Ruud Kleinpaste, whose programme Buggin' with Ruud screened on Sky's Animal Planet, and Barry Donovan, an independent entomologist at the Canterbury Agriculture and Science Centre, Lincoln, responded.
There are over 850 species in the genus Rhododendron, and in the wild they occur from the tropics to high elevations on mountains. Collectively they display a huge range of flower size, shape, colour and nectar and pollen production, so saying anything definitive about their pollinators and pollination is very difficult. To be quite honest: We are not sure as to the answer to the question (we don't know if anybody knows!), but here are a few possible reasons that favour bumble bees over honey bees.
Both honey bees and bumble bees are terrific pollinators; they love to extract nectar and get contaminated with pollen along the way; they also gather pollen to take back to the hive, especially bumble bees!. Bumble bees come in different species with different tongue length: species with long tongues naturally pollinate plants with long flowers, where the nectar is hidden deep down; short tongued species go for shallower flowers (or bite a hole in the back of long flowers and "break-and-enter" to steal the nectar!). Maybe the Rhododendron flower is too long for honey bees to get access to the nectar!

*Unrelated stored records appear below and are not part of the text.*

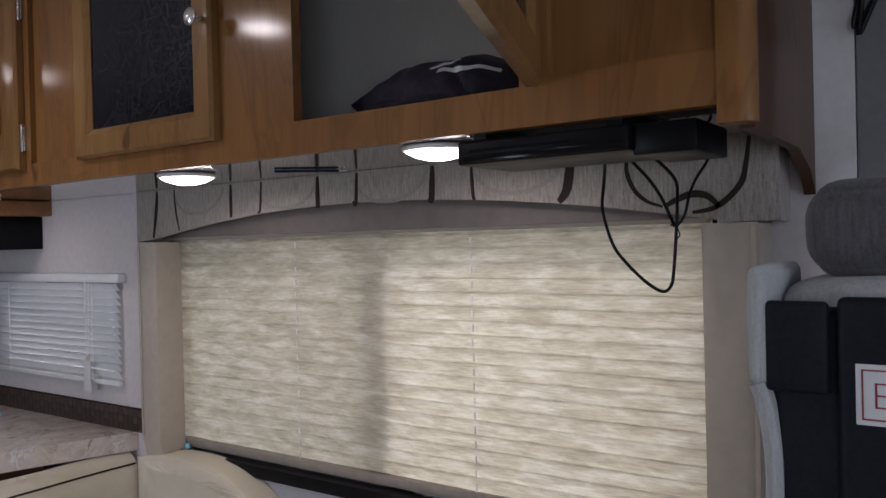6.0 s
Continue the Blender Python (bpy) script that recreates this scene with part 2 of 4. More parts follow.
def floor_stone(name, tones, pale):
    k = Mat(name, 0.42)
    info = k.n.new("ShaderNodeObjectInfo")
    rnd = info.outputs["Random"]
    geo = k.place()
    shift = k.n.new("ShaderNodeVectorMath")
    shift.operation = "MULTIPLY_ADD"
    joined = k.n.new("ShaderNodeCombineXYZ")
    for i in range(3):
        k.l.new(rnd, joined.inputs[i])
    k.l.new(joined.outputs[0], shift.inputs[0])
    shift.inputs[1].default_value = (17, 31, 23)
    k.l.new(geo, shift.inputs[2])
    where = shift.outputs[0]
    big = k.noise(3.4, where, detail=6, rough=0.62, distort=1.0)
    mid = k.noise(13, where, detail=6, rough=0.68, distort=0.8)
    fleck = k.noise(44, where, detail=5, rough=0.7)
    tone = k.ramp(rnd, [(0.0, tones[0]), (1.0, tones[1])])
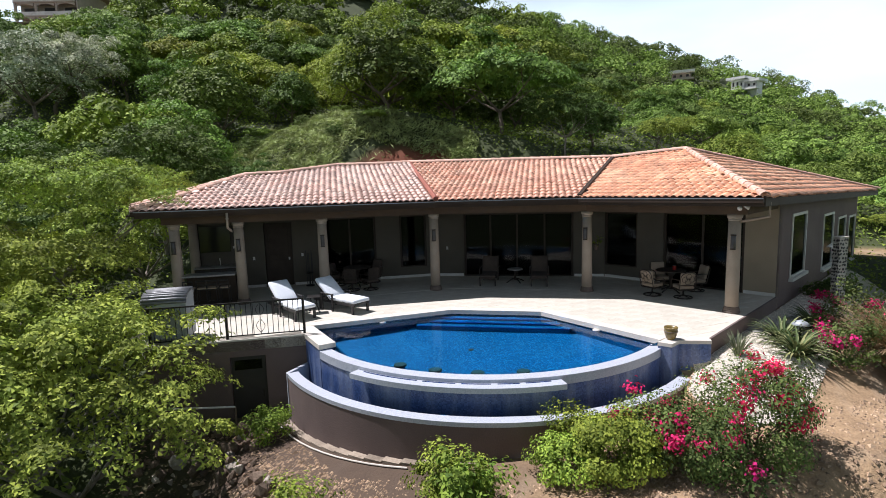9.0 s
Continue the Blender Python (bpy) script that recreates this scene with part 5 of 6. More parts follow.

Bumble bees can generate their own heat by vibrating their wing muscles "in neutral" (without actually flapping the wings), so they can operate earlier in the season and in colder conditions than honey bees. Evolutionarily speaking, rhododendrons that originate from cold mountainous regions would probably be more associated with bumble bee type pollinators than honey bee type pollinators.
Honey bees are extreme generalist flower visitors, but they forage most avidly on the flowers that give them the most rewards. For example honey bees are usually able to obtain good yields of pollen and nectar from white clover, but the long deep flowers of red clover often make accessing the nectar more difficult. (Bumble bees can reach it.) Honey bee numbers can alter because white clover can become scarce during droughts and also when the numbers of beehives in an area can change.
Recently throughout the North Island many colonies of honey bees have been killed by the varroa mite. Bumble bees are not affected by varroa. Because of a decrease in competitive foraging pressure from honey bees, it is possible that bumble bee numbers have increased. This alone could account for fewer honey bees on rhododendron flowers, and possibly more bumble bees, in some areas.
And finally, we believe that some rhododendron flowers don't smell too great and some have no discernible smell at all. This could also be an important factor for honey bees. We know they have a good sense of smell for flower aromas and may simply not like Rhododendrons!